Would Tufte Like Matplotlib?

11:20am - 11:50am on Friday, October 6

Cameron Riddell

Watch:
https://youtu.be/B_92Fk371VI

Description

Edward Tufte is a world renowned professor best known for pioneering the field of data visualization. He thought deeply about how information is communicated through visualizations and was one of the first to formalize this knowledge. Notably, he introduced the concepts of chartjunk, lie factor, data-ink ratio, and data density and many others which are all widely discussed in the data visualizations today. While Tufte’s work continues to shape the growing field of data visualization, many of the concepts he conveys originate from hand-drawn graphs.

Modern graphs are now computer generated, and with this in mind I seek to answer the question “Would Tufte Like Matplotlib?” Since its first v1.0 release in 2010, matplotlib is the oldest Python-based plotting library still widely used today.

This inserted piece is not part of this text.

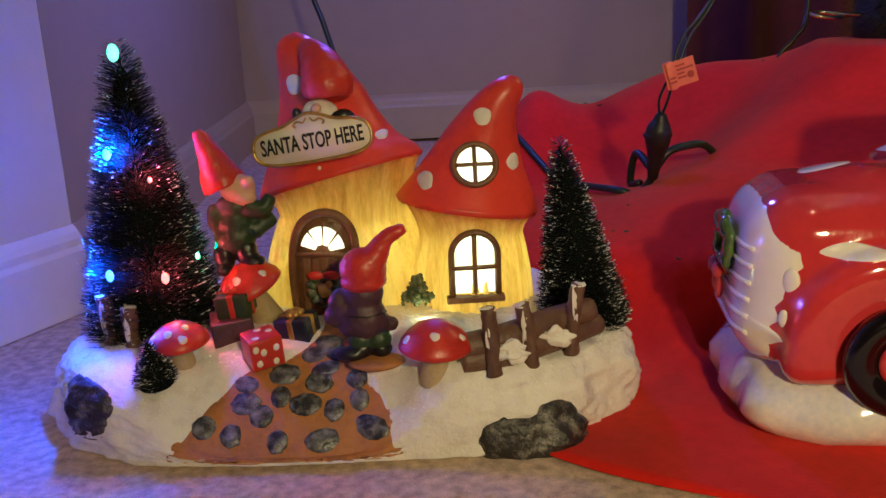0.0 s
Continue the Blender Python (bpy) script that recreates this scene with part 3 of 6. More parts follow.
            ring.append((u, 0.065 + (w * (1.12 - 0.11 * (s * k + 1)) + bump) * c * k, low + h / 2 + (h / 2 + (bump if s > 0 else bump * 0.15)) * s * k + peak))
        return ring
    us = np.linspace(0.1125, 0.2605, 190)
    rings = [tree_ring(float(u)) for u in us]
    mid = lambda ring: Vector((sum(p[0] for p in ring), sum(p[1] for p in ring), sum(p[2] for p in ring))) / len(ring)
    c0 = mid(rings[0])
    start = [[tuple(c0 + (Vector(p) - c0) * 0.9 - Vector((0.003, 0, 0))) for p in rings[0]]]
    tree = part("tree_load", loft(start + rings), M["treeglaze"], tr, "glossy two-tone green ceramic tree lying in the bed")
    tb = tree_of(tree.data)
    bmt = lathe([(0.0240, 0.0), (0.0215, 0.008), (0.0135, 0.019), (0.004, 0.0275), (0.0, 0.0285)], 24, m=pose(0, 0, 0, 0, 90, 0))
    part("tree_tip", fuse(merge(bmt), 0.0015, 4, "tree_tip", M["tealglaze"]), M["tealglaze"], tree, "dark teal tree tip", at=pose(0.2455, 0.076, 0.1540))
    slant = Vector((0.257, 0.945, -0.204))
    on_load = lambda a, b: Vector((a, 0.004, b)) - slant * 0.09
    for pts in ([(0.1052, 0.1999), (0.1123, 0.2059), (0.123, 0.2079), (0.1302, 0.204), (0.1325, 0.1983), (0.1388, 0.1951), (0.1396, 0.1875), (0.1349, 0.1831), (0.131, 0.1795), (0.1256, 0.182), (0.1195, 0.192), (0.1133, 0.1946), (0.1066, 0.1941)],
                [(0.1262, 0.1494), (0.1311, 0.1528), (0.1435, 0.1526), (0.1558, 0.1535), (0.1593, 0.1467), (0.1573, 0.1407), (0.1466, 0.1404), (0.1398, 0.1379), (0.133, 0.1345), (0.1279, 0.1403)],
                [(0.1686, 0.1702), (0.176, 0.174), (0.1773, 0.1836), (0.1813, 0.1803), (0.1859, 0.1725), (0.1916, 0.1674), (0.1927, 0.1567), (0.1898, 0.1521), (0.186, 0.1538), (0.1839, 0.1618), (0.1773, 0.1652), (0.1709, 0.1668)]):
        part("snow_patch", patch(tb, ring2(pts, 64), on_load, slant, 0.0016, 9, 0.0007), M["white"], tree, "white snow patch")
    slope = Vector((0.11, 0.944, -0.312))
    pts = [(0.23, 0.1852), (0.2354, 0.1868), (0.2406, 0.1828), (0.2406, 0.1755), (0.2375, 0.1693), (0.2401, 0.1592), (0.2365, 0.152), (0.2326, 0.1519), (0.226, 0.1589), (0.2284, 0.1718), (0.2303, 0.178)]
    part("snow_patch", patch(tb, ring2(pts, 64), lambda a, b: Vector((a, 0.010, b)) - slope * 0.09, slope, 0.0016, 9, 0.0007), M["white"], tree, "white snow patch")
    part("snow_patch", patch(tb, ring2([(0.157, 0.030), (0.168, 0.026), (0.182, 0.030), (0.190, 0.042), (0.176, 0.044), (0.164, 0.042)], 50), lambda a, b: (a, b - 0.01, 0.3), (0, 0.1, -1), 0.0012, 9, 0.0006), M["white"], tree, "white snow patch")
    return tr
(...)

In more recent years, numerous other Python plotting libraries have been created- plotly, bokeh, plotnine, seaborn, which all have their own niches and usecases. Instead of directly comparing matplotlib to its competitors, I will demonstrate the incredible flexibility that matplotlib offers and how users can avoid confusion when approaching the tool.

Specifically, I will discuss what matplotlib does best- the programmatic construction of graphs as part of an ongoing workflow.